I was surfing like Fred Flintstone would
I should backtrack and say that measuring these waves was not something we could do very well. They were over three feet. Sometimes I think four, five or six feet. I really have no idea. They were from the South-West toward Devil’s Island. When we went out we headed straight into them with empty 17ft plastic boats and the strangest sensation I remember was the difficulty of paddling – it was like paddling uphill. I was really pulling hard on the paddle. We went out maybe ten minutes and then decided it was time to turn around, and well, as soon as I turned around I was surfing, and I was surfing up high on a wave with six feet of my boat sticking out of the water. All I could do was desperately try to aim my boat for the gap in the break-water at the Devil’s dock – and I did make it in there before flipping.
camera doesn’t lie?
“Now when everyone has gopro cameras mounted on their heads, chests and boats, it’s hard to exaggerate too much, because somebody on the trip has the video for evidence.”
I have been shooting on-water footage with cameras for a while and the last couple of years with GoPro as well. There are tricks to make that 2’ wave look so much bigger if you know what you are doing, and vice versa, especially deceptive with a super wide angle camera. The same can be said when one uses a long lens and compresses the field of view to make that kayaker disappear behind gentle swell and make it appear different than what was perceived on the day.

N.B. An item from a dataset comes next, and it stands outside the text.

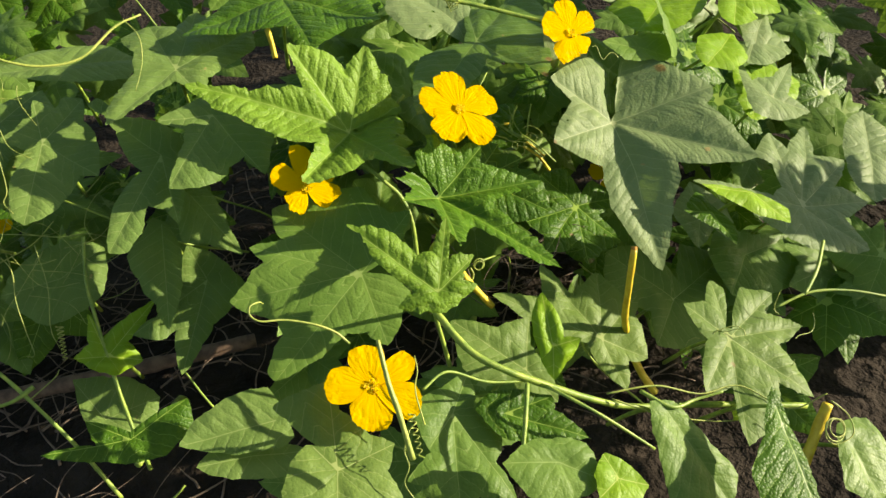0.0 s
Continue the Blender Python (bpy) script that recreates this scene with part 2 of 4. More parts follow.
def curl(start, axis, radius, pitch, turns, shrink=0.4, steps=14):
    """A helix for a tendril's spring."""
    axis = Vector(axis).normalized()
    a = axis.orthogonal().normalized()
    b = axis.cross(a)
    line = []
    for i in range(int(turns * steps) + 1):
        s = i / steps
        r = radius * (1 - shrink * s / turns)
        line.append(Vector(start) + axis * (pitch * s) + a * (r * (math.cos(2 * math.pi * s) - 1)) + b * (r * math.sin(2 * math.pi * s)))
    return line


def leaf_mesh(outline, cell=0.0042, step=0.0025, holes=(), teeth=0.0014, fold=0.10, droop=0.0, rough=0.0012, seed=0.0, dry=(), pleat=0.0002):
    """A lobed blade round its stalk's end, in its own plane. outline: (degrees, centimetres[, millimetres of lift])
    for lobe tips and the bays between them, counterclockwise."""
    rim = []
    ctrl = []
    for c in outline:
        a, r = radians(c[0]), c[1] / 100
        ctrl.append((r * math.cos(a), r * math.sin(a), (c[2] / 1000 if len(c) > 2 else 0.0), r))
    far = max(c[3] for c in ctrl)
    count = len(ctrl)
    tips = []
    for i, c in enumerate(ctrl):
        before, after = ctrl[i - 1], ctrl[(i + 1) % count]
        if c[3] >= before[3] and c[3] >= after[3] and c[3] > 0.42 * far:
            tips.append((c[0], c[1], c[3]))
    run = 0.0
    for i in range(count):
        p, q = ctrl[i], ctrl[(i + 1) % count]
        dx, dy = q[0] - p[0], q[1] - p[1]
        length = math.hypot(dx, dy)
        k = max(2, int(length / step))
        nx, ny = dy / (length + 1e-9), -dx / (length + 1e-9)
        edge = length > 0.006 and min(p[3], q[3]) > 0.16 * far
        for j in range(k):
            s = j / k
            bow = 0.045 * length * 4 * s * (1 - s)
            wave = (noise.noise((p[0] * 60 + dx * s * 60, p[1] * 60 + dy * s * 60, seed)) * 0.0022)
            tooth = 0.0
            if edge and 0.06 < s < 0.94:
                run_here = (run + length * s) / 0.0118
                f = run_here - math.floor(run_here)
                tooth = teeth * math.exp(-6 * abs(f - 0.5)) * max(0.4, 0.6 + 1.6 * noise.noise((math.floor(run_here) * 3.1, seed, 0.5)))
            o = bow + (wave if edge else 0) + tooth
            rim.append((p[0] + dx * s + nx * o, p[1] + dy * s + ny * o, p[2] + (q[2] - p[2]) * s))
        run += length
    veins = [(x / r, y / r, r) for x, y, r in tips] or [(0, 1, far)]
    # places: rim, main veins, holes, and a lattice between them
    flat = [Vector(p[:2]) for p in rim]
    count = len(flat)
    loop_edges = [(k, (k + 1) % count) for k in range(count)]
    cuts = [(c[1] / 100 * math.cos(radians(c[0])), c[1] / 100 * math.sin(radians(c[0])), c[2] / 1000) for c in holes]
    for x, y, r in cuts:
        flat += [Vector((x + r * (1 + 0.3 * noise.noise((k * 2.0, x * 90, y * 90))) * math.cos(k * math.pi / 7), y + r * math.sin(k * math.pi / 7))) for k in range(14)]
    for vx, vy, r in veins:
        flat += [Vector((vx * r * k / int(r / cell + 2), vy * r * k / int(r / cell + 2))) for k in range(1, int(r / cell + 2))]
    edge_line = np.array([p[:2] for p in rim])
    low, high = edge_line.min(0), edge_line.max(0)
    gx, gy = np.meshgrid(np.arange(low[0], high[0], cell), np.arange(low[1], high[1], cell * 0.866))
    gx[1::2] += cell / 2
    spots = np.stack((gx.ravel(), gy.ravel()), 1)
    off_vein = np.min([np.where(spots @ np.array((vx, vy)) > 0, np.abs(spots[:, 0] * vy - spots[:, 1] * vx), 9.0) for vx, vy, r in veins], axis=0)
    spots = spots[off_vein > cell * 0.45]
    flat += [Vector((0.0, 0.0))] + [Vector(p) for p in spots.tolist()]
    done = geometry.delaunay_2d_cdt(flat, loop_edges, [list(range(len(rim)))], 1, 1e-6)
    pts = np.array([tuple(p) for p in done[0]])
    gap = np.concatenate([np.sqrt(((part_pts[:, None, :] - edge_line[None, :, :]) ** 2).sum(2)).min(1) for part_pts in np.array_split(pts, len(pts) // 1500 + 1)])
    # the blade rises from its base evenly along each way to the rim, so that it folds along the veins
    rim_far = np.hypot(edge_line[:, 0], edge_line[:, 1]) + 1e-6
    rim_rise = np.array([p[2] for p in rim]) / np.maximum(rim_far, 0.012)
    rim_way = np.arctan2(edge_line[:, 1], edge_line[:, 0])
    far_pts = np.hypot(pts[:, 0], pts[:, 1])
    turn = np.angle(np.exp(1j * (np.arctan2(pts[:, 1], pts[:, 0])[:, None] - rim_way[None, :])))
    weight = rim_far[None, :] * np.exp(-((far_pts[:, None] - rim_far[None, :]) / 0.05) ** 2) / (turn ** 2 + 0.012) ** 1.5 + 1e-9
    lifts = far_pts * (weight * rim_rise[None, :]).sum(1) / weight.sum(1)
    bm = bmesh.new()
    layer = bm.loops.layers.uv.new("veins")
    worn = bm.verts.layers.float.new("dry")
    brown = [(c[1] / 100 * math.cos(radians(c[0])), c[1] / 100 * math.sin(radians(c[0])), c[2] / 1000) for c in dry]
    info, verts = {}, []
    for (x, y), near_edge, up in zip(pts.tolist(), gap.tolist(), lifts.tolist()):
        best = (0.0, 1.0)
        r = math.hypot(x, y)
        d_best = 9.0
        for vx, vy, length in veins:
            l = x * vx + y * vy
            d = abs(x * vy - y * vx) if l > 0 else r
            if d < d_best:
                d_best, best = d, (max(l, 0.0), d)
        inner = min(1.0, near_edge / 0.01)
        h = up + fold * 0.022 * (1 - math.exp(-(best[1] / 0.008) ** 2)) * inner - droop * (r / far) ** 2 * far * 0.9
        near = min(1.0, best[1] / 0.006)
        h += rough * near * (noise.noise((x * 75, y * 75, seed)) + 0.6 * noise.noise((x * 160, y * 160, seed + 5)))
        ridge = (best[0] * 10 - best[1] * 7.5 + 0.12 * noise.noise((x * 45, y * 45, seed + 2))) * 7.5
        h += pleat * near * inner * (1 - abs(2 * (ridge - math.floor(ridge)) - 1) * 2)
        h += 0.004 * noise.noise((x * 22, y * 22, seed + 9)) * min(1.0, r / 0.03)
        v = bm.verts.new((x, y, h))
        v[worn] = max([0.0] + [1 - math.hypot(x - bx, y - by) / br for bx, by, br in brown])
        info[v] = (best[0] * 10, best[1] * 10)
        verts.append(v)
    for face in done[2]:
        mx, my = pts[face, 0].mean(), pts[face, 1].mean()
        if any((mx - x) ** 2 + (my - y) ** 2 < (r * 0.95) ** 2 for x, y, r in cuts):
            continue
        bm.faces.new([verts[k] for k in face])
    for v in [v for v in bm.verts if not v.link_faces]:
        bm.verts.remove(v)
    for f in bm.faces:
        for loop in f.loops:
            loop[layer].uv = info[loop.vert]
    return bm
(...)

The closer you bring your POV to the surface of the water the bigger it looks.
Just for giggles look at this video and see what I mean: http://youtu.be/nrD9Rryf86o
The waves were actually very small…
camera making them small…
I’ve had a camera on the front deck pointing back while surfing some three foot slow breaking waves. So not big but still in the video you see me starting to crank hard but you can’t really see the wave coming. It looks odd to see me cranking away for apparently no reason. Only when you see me doing a stern rudder and see some spray off my stern can you really tell I was surfing.